**YOUR GOAL**
Copy every line with the string "location" in it.
________________________
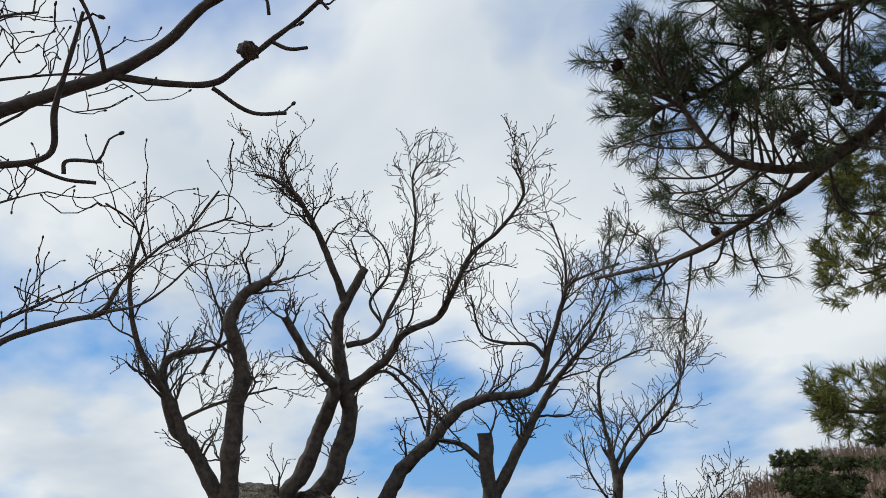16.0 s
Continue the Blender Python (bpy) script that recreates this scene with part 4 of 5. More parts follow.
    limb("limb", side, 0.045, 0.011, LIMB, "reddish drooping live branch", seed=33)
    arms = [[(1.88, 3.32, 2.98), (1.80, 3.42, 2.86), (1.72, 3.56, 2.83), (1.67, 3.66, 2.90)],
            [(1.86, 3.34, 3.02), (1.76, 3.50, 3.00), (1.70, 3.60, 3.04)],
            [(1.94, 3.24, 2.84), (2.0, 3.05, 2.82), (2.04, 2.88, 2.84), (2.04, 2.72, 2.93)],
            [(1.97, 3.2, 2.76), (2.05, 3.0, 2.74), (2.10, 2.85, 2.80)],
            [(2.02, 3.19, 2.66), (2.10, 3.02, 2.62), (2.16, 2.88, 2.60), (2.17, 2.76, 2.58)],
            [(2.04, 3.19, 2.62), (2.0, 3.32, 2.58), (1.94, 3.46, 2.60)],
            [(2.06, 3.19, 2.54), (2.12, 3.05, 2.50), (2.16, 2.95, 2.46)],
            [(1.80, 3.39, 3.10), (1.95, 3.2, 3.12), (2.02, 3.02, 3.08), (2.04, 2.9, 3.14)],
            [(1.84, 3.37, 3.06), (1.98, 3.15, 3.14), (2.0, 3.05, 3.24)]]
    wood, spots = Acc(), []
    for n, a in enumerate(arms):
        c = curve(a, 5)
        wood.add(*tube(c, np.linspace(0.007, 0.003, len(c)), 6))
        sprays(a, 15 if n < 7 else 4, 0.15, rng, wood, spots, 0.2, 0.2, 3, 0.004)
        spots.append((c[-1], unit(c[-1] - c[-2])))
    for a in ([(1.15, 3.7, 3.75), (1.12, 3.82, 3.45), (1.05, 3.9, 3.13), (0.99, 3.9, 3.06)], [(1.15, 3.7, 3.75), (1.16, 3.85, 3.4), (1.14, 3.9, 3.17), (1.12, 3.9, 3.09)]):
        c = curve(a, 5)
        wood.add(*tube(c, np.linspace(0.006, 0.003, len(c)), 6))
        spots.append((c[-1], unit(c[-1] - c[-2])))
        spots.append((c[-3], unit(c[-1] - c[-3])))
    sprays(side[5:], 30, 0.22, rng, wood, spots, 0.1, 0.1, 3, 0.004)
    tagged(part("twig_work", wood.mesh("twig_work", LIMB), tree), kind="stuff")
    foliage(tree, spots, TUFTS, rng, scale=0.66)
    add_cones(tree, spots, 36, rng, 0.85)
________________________
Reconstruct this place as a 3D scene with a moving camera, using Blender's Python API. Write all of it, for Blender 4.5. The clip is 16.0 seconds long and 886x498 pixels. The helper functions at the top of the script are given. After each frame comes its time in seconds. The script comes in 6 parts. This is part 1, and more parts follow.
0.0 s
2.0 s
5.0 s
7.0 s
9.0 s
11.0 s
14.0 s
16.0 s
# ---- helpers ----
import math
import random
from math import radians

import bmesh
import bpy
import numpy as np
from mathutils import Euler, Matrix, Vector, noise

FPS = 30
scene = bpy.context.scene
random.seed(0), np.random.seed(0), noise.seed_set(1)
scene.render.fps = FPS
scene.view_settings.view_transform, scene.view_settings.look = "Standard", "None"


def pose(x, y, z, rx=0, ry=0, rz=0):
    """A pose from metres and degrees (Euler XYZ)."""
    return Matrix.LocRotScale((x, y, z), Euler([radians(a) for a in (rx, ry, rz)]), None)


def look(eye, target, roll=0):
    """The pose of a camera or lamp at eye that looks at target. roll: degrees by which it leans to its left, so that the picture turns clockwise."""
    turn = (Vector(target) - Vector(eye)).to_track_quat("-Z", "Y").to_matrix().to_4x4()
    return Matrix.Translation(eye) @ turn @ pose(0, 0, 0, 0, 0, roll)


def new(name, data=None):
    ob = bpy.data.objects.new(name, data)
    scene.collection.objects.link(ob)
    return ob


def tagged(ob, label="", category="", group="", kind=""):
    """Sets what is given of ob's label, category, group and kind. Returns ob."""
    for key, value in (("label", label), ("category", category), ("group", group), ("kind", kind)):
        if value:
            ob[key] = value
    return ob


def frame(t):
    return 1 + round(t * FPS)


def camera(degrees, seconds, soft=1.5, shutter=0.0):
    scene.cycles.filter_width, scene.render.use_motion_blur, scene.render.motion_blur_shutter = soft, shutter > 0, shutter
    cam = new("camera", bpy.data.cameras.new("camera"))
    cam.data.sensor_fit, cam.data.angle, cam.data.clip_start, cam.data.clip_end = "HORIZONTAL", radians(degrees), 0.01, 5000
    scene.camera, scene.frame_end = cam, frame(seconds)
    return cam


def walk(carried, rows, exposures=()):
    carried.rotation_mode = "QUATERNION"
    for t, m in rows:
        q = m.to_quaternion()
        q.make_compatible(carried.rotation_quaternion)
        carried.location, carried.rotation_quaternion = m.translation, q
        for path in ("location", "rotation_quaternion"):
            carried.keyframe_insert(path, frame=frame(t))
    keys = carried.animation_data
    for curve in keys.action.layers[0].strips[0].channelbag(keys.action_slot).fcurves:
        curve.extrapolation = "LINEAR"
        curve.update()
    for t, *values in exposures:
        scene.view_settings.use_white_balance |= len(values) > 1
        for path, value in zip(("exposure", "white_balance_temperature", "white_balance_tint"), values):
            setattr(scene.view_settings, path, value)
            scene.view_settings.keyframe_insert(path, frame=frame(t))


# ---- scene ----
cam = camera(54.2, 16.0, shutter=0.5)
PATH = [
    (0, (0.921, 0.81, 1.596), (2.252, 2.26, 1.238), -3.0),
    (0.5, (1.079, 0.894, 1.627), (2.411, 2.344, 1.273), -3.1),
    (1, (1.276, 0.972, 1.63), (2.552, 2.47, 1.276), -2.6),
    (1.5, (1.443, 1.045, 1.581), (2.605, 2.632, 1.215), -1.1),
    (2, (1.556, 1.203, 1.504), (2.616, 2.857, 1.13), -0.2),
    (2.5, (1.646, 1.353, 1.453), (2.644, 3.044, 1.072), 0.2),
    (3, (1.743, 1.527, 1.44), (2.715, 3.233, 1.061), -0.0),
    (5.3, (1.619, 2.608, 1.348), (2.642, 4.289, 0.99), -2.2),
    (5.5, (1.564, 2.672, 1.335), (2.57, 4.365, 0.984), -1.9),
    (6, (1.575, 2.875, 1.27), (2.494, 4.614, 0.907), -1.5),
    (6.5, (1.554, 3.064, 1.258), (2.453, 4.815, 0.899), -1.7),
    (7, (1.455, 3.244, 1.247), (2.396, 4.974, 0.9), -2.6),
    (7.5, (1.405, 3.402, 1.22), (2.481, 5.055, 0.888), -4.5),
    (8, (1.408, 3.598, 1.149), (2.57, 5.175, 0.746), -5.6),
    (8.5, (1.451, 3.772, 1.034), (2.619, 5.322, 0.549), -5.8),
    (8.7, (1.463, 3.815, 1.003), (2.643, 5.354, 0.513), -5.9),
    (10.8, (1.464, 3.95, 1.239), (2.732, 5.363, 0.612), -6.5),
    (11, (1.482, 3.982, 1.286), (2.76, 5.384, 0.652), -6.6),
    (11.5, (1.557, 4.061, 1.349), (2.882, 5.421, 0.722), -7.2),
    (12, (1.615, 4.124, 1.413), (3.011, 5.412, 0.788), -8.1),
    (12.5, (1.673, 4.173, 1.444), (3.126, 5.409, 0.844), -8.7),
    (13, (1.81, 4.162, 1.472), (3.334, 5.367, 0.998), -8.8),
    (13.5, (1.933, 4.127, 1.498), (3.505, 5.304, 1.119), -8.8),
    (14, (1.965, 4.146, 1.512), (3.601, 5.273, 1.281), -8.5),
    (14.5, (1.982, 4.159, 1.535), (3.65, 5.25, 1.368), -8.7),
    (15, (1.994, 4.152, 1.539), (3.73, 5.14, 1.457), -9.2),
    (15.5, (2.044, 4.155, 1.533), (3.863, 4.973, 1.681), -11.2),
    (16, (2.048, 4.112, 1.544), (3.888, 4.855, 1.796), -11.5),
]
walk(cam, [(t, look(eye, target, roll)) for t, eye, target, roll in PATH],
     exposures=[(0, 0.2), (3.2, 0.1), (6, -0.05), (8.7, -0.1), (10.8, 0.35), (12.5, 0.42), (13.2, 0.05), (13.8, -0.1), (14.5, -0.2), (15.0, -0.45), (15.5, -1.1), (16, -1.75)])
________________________
**OUTPUT BELOW**
        carried.location, carried.rotation_quaternion = m.translation, q
        for path in ("location", "rotation_quaternion"):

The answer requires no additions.